** Brief **
Retype the material in full, keeping every word the same.

* START Rows *

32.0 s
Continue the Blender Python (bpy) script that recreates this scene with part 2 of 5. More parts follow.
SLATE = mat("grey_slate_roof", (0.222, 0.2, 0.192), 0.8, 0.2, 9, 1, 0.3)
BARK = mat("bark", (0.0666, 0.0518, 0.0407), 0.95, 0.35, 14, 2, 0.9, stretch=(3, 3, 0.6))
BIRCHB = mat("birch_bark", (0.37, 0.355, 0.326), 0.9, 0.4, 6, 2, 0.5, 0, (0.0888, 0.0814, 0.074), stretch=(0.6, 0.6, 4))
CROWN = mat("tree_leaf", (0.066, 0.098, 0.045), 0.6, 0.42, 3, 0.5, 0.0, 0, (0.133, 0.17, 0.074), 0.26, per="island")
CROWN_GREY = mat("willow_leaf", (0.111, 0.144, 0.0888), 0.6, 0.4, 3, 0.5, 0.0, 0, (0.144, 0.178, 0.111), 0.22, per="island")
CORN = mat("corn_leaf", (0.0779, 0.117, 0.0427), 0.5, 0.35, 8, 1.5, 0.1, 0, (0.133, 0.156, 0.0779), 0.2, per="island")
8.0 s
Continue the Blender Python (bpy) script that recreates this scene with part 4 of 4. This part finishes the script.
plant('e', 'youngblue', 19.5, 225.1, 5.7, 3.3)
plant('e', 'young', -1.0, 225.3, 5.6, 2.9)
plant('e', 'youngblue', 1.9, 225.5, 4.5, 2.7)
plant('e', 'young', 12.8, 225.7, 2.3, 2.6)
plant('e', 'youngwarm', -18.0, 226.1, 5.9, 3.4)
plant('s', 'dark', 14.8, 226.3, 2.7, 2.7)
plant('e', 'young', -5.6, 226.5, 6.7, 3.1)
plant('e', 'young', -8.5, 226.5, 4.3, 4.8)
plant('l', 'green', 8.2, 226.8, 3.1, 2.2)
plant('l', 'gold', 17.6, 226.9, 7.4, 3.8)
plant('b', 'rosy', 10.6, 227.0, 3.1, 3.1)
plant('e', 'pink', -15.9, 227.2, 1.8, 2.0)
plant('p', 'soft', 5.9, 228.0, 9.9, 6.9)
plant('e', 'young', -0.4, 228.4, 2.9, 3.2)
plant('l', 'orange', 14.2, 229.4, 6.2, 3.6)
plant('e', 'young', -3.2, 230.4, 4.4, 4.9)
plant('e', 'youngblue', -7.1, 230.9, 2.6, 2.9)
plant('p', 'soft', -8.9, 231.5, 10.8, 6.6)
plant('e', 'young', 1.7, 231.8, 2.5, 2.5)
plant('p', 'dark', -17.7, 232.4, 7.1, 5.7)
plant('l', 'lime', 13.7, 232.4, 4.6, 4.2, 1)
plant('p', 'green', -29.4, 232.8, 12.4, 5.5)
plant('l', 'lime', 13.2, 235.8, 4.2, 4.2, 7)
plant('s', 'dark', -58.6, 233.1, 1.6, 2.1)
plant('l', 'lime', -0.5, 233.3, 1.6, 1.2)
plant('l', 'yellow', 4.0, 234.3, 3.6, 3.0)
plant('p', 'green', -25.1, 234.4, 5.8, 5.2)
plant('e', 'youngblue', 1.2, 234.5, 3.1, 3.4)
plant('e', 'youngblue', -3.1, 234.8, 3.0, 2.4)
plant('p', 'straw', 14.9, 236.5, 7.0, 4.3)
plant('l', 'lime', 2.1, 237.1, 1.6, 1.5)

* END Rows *

** Exercise result **
32.0 s
Continue the Blender Python (bpy) script that recreates this scene with part 2 of 5. More parts follow.
SLATE = mat("grey_slate_roof", (0.222, 0.2, 0.192), 0.8, 0.2, 9, 1, 0.3)
BARK = mat("bark", (0.0666, 0.0518, 0.0407), 0.95, 0.35, 14, 2, 0.9, stretch=(3, 3, 0.6))
BIRCHB = mat("birch_bark", (0.37, 0.355, 0.326), 0.9, 0.4, 6, 2, 0.5, 0, (0.0888, 0.0814, 0.074), stretch=(0.6, 0.6, 4))
CROWN = mat("tree_leaf", (0.066, 0.098, 0.045), 0.6, 0.42, 3, 0.5, 0.0, 0, (0.133, 0.17, 0.074), 0.26, per="island")
CROWN_GREY = mat("willow_leaf", (0.111, 0.144, 0.0888), 0.6, 0.4, 3, 0.5, 0.0, 0, (0.144, 0.178, 0.111), 0.22, per="island")
CORN = mat("corn_leaf", (0.0779, 0.117, 0.0427), 0.5, 0.35, 8, 1.5, 0.1, 0, (0.133, 0.156, 0.0779), 0.2, per="island")
8.0 s
Continue the Blender Python (bpy) script that recreates this scene with part 4 of 4. This part finishes the script.
plant('e', 'youngblue', 19.5, 225.1, 5.7, 3.3)
plant('e', 'young', -1.0, 225.3, 5.6, 2.9)
plant('e', 'youngblue', 1.9, 225.5, 4.5, 2.7)
plant('e', 'young', 12.8, 225.7, 2.3, 2.6)
plant('e', 'youngwarm', -18.0, 226.1, 5.9, 3.4)
plant('s', 'dark', 14.8, 226.3, 2.7, 2.7)
plant('e', 'young', -5.6, 226.5, 6.7, 3.1)
plant('e', 'young', -8.5, 226.5, 4.3, 4.8)
plant('l', 'green', 8.2, 226.8, 3.1, 2.2)
plant('l', 'gold', 17.6, 226.9, 7.4, 3.8)
plant('b', 'rosy', 10.6, 227.0, 3.1, 3.1)
plant('e', 'pink', -15.9, 227.2, 1.8, 2.0)
plant('p', 'soft', 5.9, 228.0, 9.9, 6.9)
plant('e', 'young', -0.4, 228.4, 2.9, 3.2)
plant('l', 'orange', 14.2, 229.4, 6.2, 3.6)
plant('e', 'young', -3.2, 230.4, 4.4, 4.9)
plant('e', 'youngblue', -7.1, 230.9, 2.6, 2.9)
plant('p', 'soft', -8.9, 231.5, 10.8, 6.6)
plant('e', 'young', 1.7, 231.8, 2.5, 2.5)
plant('p', 'dark', -17.7, 232.4, 7.1, 5.7)
plant('l', 'lime', 13.7, 232.4, 4.6, 4.2, 1)
plant('p', 'green', -29.4, 232.8, 12.4, 5.5)
plant('l', 'lime', 13.2, 235.8, 4.2, 4.2, 7)
plant('s', 'dark', -58.6, 233.1, 1.6, 2.1)
plant('l', 'lime', -0.5, 233.3, 1.6, 1.2)
plant('l', 'yellow', 4.0, 234.3, 3.6, 3.0)
plant('p', 'green', -25.1, 234.4, 5.8, 5.2)
plant('e', 'youngblue', 1.2, 234.5, 3.1, 3.4)
plant('e', 'youngblue', -3.1, 234.8, 3.0, 2.4)
plant('p', 'straw', 14.9, 236.5, 7.0, 4.3)
plant('l', 'lime', 2.1, 237.1, 1.6, 1.5)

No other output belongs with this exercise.